VALLERA v. VALLERA ET AL.
Alleging desertion, extreme cruelty and adultery, plaintiff filed this action for separate maintenance and for her share of the community property, which she described and alleged to be of the value of $60,000. She set forth that she “entered into a marriage relation” with defendant on December 16, 1938, and that they “ever since have been and now are husband and wife”; that she is without funds to pay costs or to employ counsel. Defendant denied the allegations of the complaint and alleged that Mrs. Lido Vallera, named as co–respondent, is his lawful wife; that prior to his cohabitation with plaintiff, plaintiff was an unchaste woman and had given birth to two illegitimate children; that his relations with her were illicit and libidinous; that during the season of such cohabitation, defendant had a living wife, Ethel, which fact was known to plaintiff; and that he subsequently was divorced by Ethel in the state of Ohio in December, 1938.

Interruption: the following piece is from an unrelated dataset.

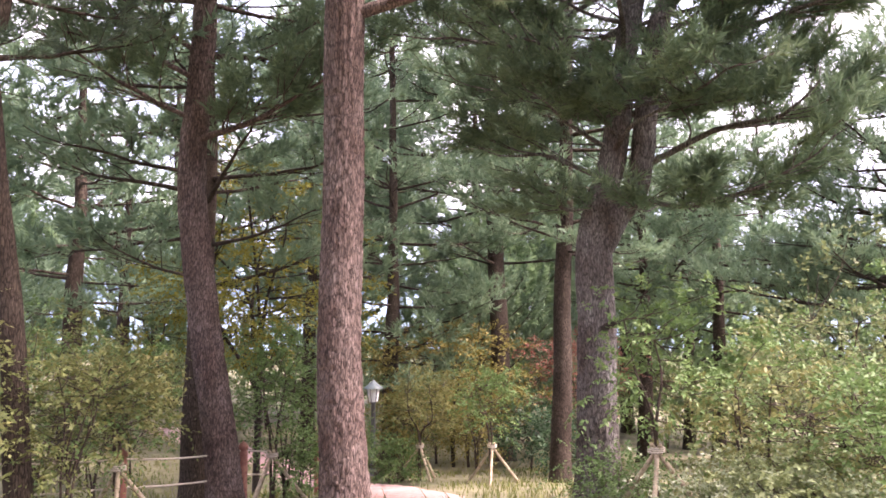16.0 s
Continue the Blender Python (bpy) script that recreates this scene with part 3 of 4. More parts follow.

The court found against plaintiff on all of her material declarations and, in accordance with the answer, determined that during the years of her cohabitation with defendant plaintiff knew that he was linked in lawful wedlock with Ethel Chippo, and that such status continued until December 15, 1938; that from May, 1936, to February, 1939, at Detroit, Michigan, plaintiff maintained meretricious relations with defendant, always knowing of his inability to contract a marriage with her; that neither by reason of such relations nor of any agreement was a common law marriage effected; that prior to May, 1936, plaintiff had become the mother of two children while consorting with a stranger to defendant. Upon such findings the court concluded and adjudged that the property earned and accumulated by plaintiff and defendant is held by them as tenants in common and that each is entitled to a moiety thereof; that defendant and Lido Cappello are legally husband and wife, and that plaintiff is not entitled to be maintained by defendant.
The sole question for decision is whether a woman, who has thus, by further defilement of her own character, knowingly formed an illicit alliance with an unmoral and degraded wretch, may enforce her claim to a share in the acquets and gains of her paramour accumulated during the years of her debasement. The answer is not far to seek. It is embalmed in the quaint and classic maxim: “Who seeks equity must come with clean hands.” Neither judge nor chancellor may grant her relief. In all of the cases cited by plaintiff in support of the judgment, it was determined that the wife was either de facto or putative. Macchi v. LaRocca, 54 Cal.App. 98, 201 P. 143; Coats v. Coats, 160 Cal. 671, 675, 118 P. 441, 36 L.R.A.,N.S., 844; Schneider v. Schneider, 183 Cal. 335, 191 P. 533, 11 A.L.R. 1386; Figoni v. Figoni, 211 Cal. 354, 295 P. 339; Bacon v. Bacon, 21 Cal.App.2d 540, 69 P.2d 884; Santos v. Santos, 32 Cal.App.2d 62, 65, 89 P.2d 164; Sanguinetti v. Sanguinetti, 9 Cal.2d 95, 69 P.2d 845, 111 A.L.R. 342; Fung Dai Kim Ah Leong v. Lau Ah Leong, 9 Cir., 27 F.2d 582. In each case the putative wife had gained her marital status in good faith, innocently believing that she was entering into a legal alliance or that she had complied with the necessary requirements of a lawful marriage. In each of such cases the attempt of the unfortunate woman had failed through no moral obliquity of her own but because of the lack of intelligence of both parties, or because of legal barriers against the union or because of the fraud of her de facto spouse in inducing her to embark with him upon the proposed marital venture. Plaintiff's case does not come within any category covered by the cited authorities.
But the decision of Flanagan v. Capital National Bank, 213 Cal. 664, 3 P.2d 307, is directly in point. There an adventuress, an experienced mistress, established a domestic hearthstone with the decedent Flanagan. She acted upon his proposal that “We will get along as good as any couple that is married,” and thereafter they never discussed it. “* * * she viewed the relationship not as a marriage but as a satisfactory substitute for a marriage.” (213 Cal. page 667, 3 P.2d page 308.) So also was Marian Vallera wise in the ways of the world. So also did she consider her tie to Concezio only a substitute for lawful wedlock. There is nothing in her conduct, from the moment she met her paramour to the day he deserted her, that entitled her to the aid of equity, except her unshaken loyalty and devotion to the two children she had borne. But that fact is not available to her as a basis for exacting profit from a bold and unlawful undertaking which she has chosen to denominate a marriage.
That portion of the judgment appealed from is reversed.
MOORE, Presiding Justice.
W. J. WOOD and McCOMB, JJ., concurred.